My point is the statistics in baseball are not really "evidence" of anything, given that they are fluid, but even if we accept they are, things happen which counteract the "evidence" which most statistically-minded observers call "randomness." I think "randomness" is a lazy example and until we get this "randomness" under control it's best to avoid outlawing terms like "veteran leadership" et. al. In this case, I don't think I'm arguing anything much different than Bill James was in Underestimating the Fog, in which he cautioned against making assumptions based on incomplete knowledge. That is what I'm saying.
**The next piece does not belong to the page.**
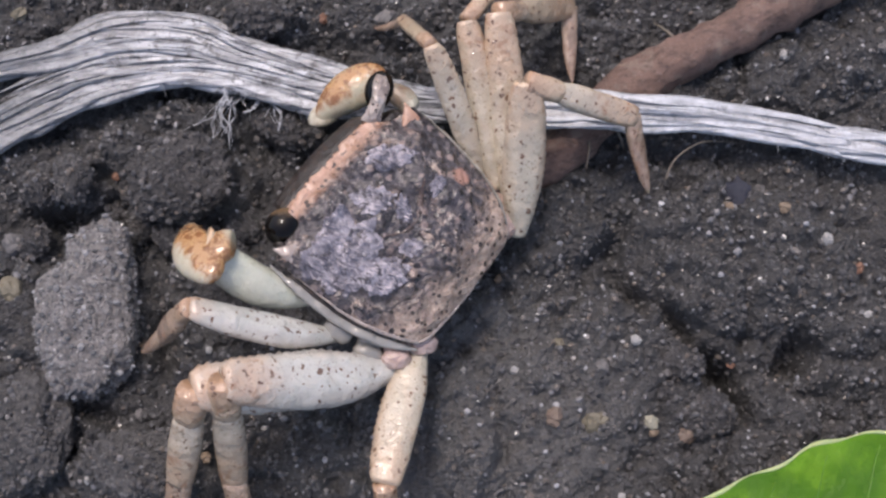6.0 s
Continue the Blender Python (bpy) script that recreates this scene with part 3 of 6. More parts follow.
pebble(-7.6, 33.2, 3.3, 'grey', 20, 'pale grey half-buried pebble half sunk in dark soil')
pebble(45.7, 28.2, 1.4, 'white', 21, 'white grain half sunk in dark soil')
pebble(37.4, 7.1, 1.2, 'tan', 22, 'orange grain half sunk in dark soil')
pebble(37.5, -13.0, 1.0, 'red', 23, 'orange grain half sunk in dark soil')
pebble(9.1, -14.0, 1.2, 'white', 24, 'white grain half sunk in dark soil')
pebble(-35.6, 10.1, 1.3, 'tan', 25, 'yellowish grain half sunk in dark soil')
pebble(-39.9, 8.7, 1.2, 'white', 26, 'white grain half sunk in dark soil')
pebble(-14.3, -13.0, 1.0, 'grey', 27, 'grey grain half sunk in dark soil')
pebble(-27.5, -2.1, 2.2, 'grey', 28, 'grey crumbly pebble half sunk in dark soil')
pebble(20.2, -13.7, 1.9, 'grey', 29, 'grey pebble half sunk in dark soil')
pebble(14.9, -10.4, 1.3, 'olive', 30, 'olive grain half sunk in dark soil')
pebble(-48.4, -26.1, 1.9, 'olive', 31, 'olive pebble half sunk in dark soil')
pebble(-44.0, -27.8, 1.3, 'white', 32, 'white grain half sunk in dark soil')
pebble(-30.2, -11.3, 1.0, 'white', 33, 'white grain half sunk in dark soil')
pebble(44.1, 6.7, 1.6, 'tan', 34, 'dull tan pebble half sunk in dark soil')
pebble(26.6, -21.9, 1.3, 'tan', 35, 'tan grain half sunk in dark soil')
pebble(34.6, -21.2, 1.9, 'grey', 36, 'grey pebble half sunk in dark soil')
pebble(-38.5, -19.7, 1.6, 'grey', 37, 'pale grey pebble half sunk in dark soil')
pebble(-25.0, 17.9, 1.7, 'grey', 38, 'grey pebble half sunk in dark soil')
pebble(28.5, -14.4, 1.2, 'grey', 39, 'grey grain half sunk in dark soil')
pebble(2.6, -14.0, 0.9, 'white', 40, 'white grain half sunk in dark soil')
pebble(42.0, 10.1, 1.4, 'grey', 41, 'grey pebble half sunk in dark soil')
pebble(22.2, -29.8, 1.0, 'white', 42, 'white grain half sunk in dark soil')
pebble(54.1, -7.1, 1.2, 'white', 43, 'white grain half sunk in dark soil')
pebble(52.2, 18.7, 1.2, 'grey', 44, 'grey grain half sunk in dark soil')
pebble(59.0, 29.0, 1.6, 'grey', 45, 'grey pebble half sunk in dark soil')
pebble(-51.5, 33.0, 1.7, 'grey', 46, 'grey pebble half sunk in dark soil')
pebble(-57.8, 34.7, 2.2, 'olive', 47, 'olive pebble half sunk in dark soil')


# ---- twig ----


def build_twig():
    pts = [(66.2, 47.2, 0.9), (54.9, 40.7, 0.9), (47.1, 36.2, 0.6), (38.6, 31.4, 0.1), (31.6, 27.4, -0.4), (25.5, 24.1, -0.7), (19.3, 18.4, -1.0), (13.6, 13.8, -1.8), (7.6, 10.0, -4.6), (2.0, 7.0, -8.0)]
    twig = base("twig", mm(0, 0, 0), "dead brown twig with rough bark, half buried in soil", "twig")
    n = 90
    path, rad = [], []
    for i in range(n + 1):
        u = i / n
        p = curve_at(pts, u)
        path.append(tuple(p))
        rad.append((3.35 - 0.4 * u + 0.18 * noise.noise((u * 14, 0, 3))) * (1.0 if u < 0.93 else 1 - (u - 0.93) * 8))
    bm = tube_bm(path, rad, 28)
    for v in bm.verts:
        k = v.co / MM
        v.co += Vector((noise.noise(k * 0.16 + Vector((3, 0, 0))), noise.noise(k * 0.16), noise.noise(k * 0.16 + Vector((0, 5, 0))))) * 0.7 * MM
        v.co += Vector((noise.noise(k * 0.5), noise.noise(k * 0.5 + Vector((9, 0, 0))), noise.noise(k * 0.5 + Vector((0, 9, 0))))) * 0.6 * MM
    part("bark", bm, M_BARK, twig)
    for u, length, side in ((0.42, 5.0, 1), (0.63, 3.4, -1)):
        p, q = curve_at(pts, u), curve_at(pts, u + 0.02)
        d = (q - p).normalized()
        s = d.cross(Vector((0, 0, 1))) * side
        a = p + s * 1.9
        steps = [tuple(a + s * length * k / 6 + d * 0.5 * k * k / 18 + Vector((0, 0, -0.22 * k))) for k in range(7)]
        part("rootlet", tube_bm(steps, [0.35 - 0.045 * k for k in range(7)], 7), M_ROOT, twig, "thin pale rootlet")
    return twig


build_twig()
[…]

The better/best argument proceeds along those lines, with my arguing that until we can conclusively determine who the best team is via some other method (and here's where I'd have to disagree that the stats, fluid as they are, are "evidence" of anything inherent), I'll go with the team that wins the final series of the year, which is every team's goal. MLB teams are created for the goal of winning the World Series, so I find it hard to argue that the team that wins the World Series isn't the best team. You say one series can't tell us who is "better" in some fundamental sense, whereas I say that since team X won this particular series, team X was the best team in baseball in a given year, because they won the series that every team tried to win. I'm not talking about what would or could happen, I'm talking about what did happen. I realize that much of this is semantics and metaphysics etc. so we're not actually all that far off from each other, it's just a distinction that I make that, really, keeps baseball fun for me. I'd feel better if there wasn't a best-of-5 in the postseason, but I still feel good enough to state my case.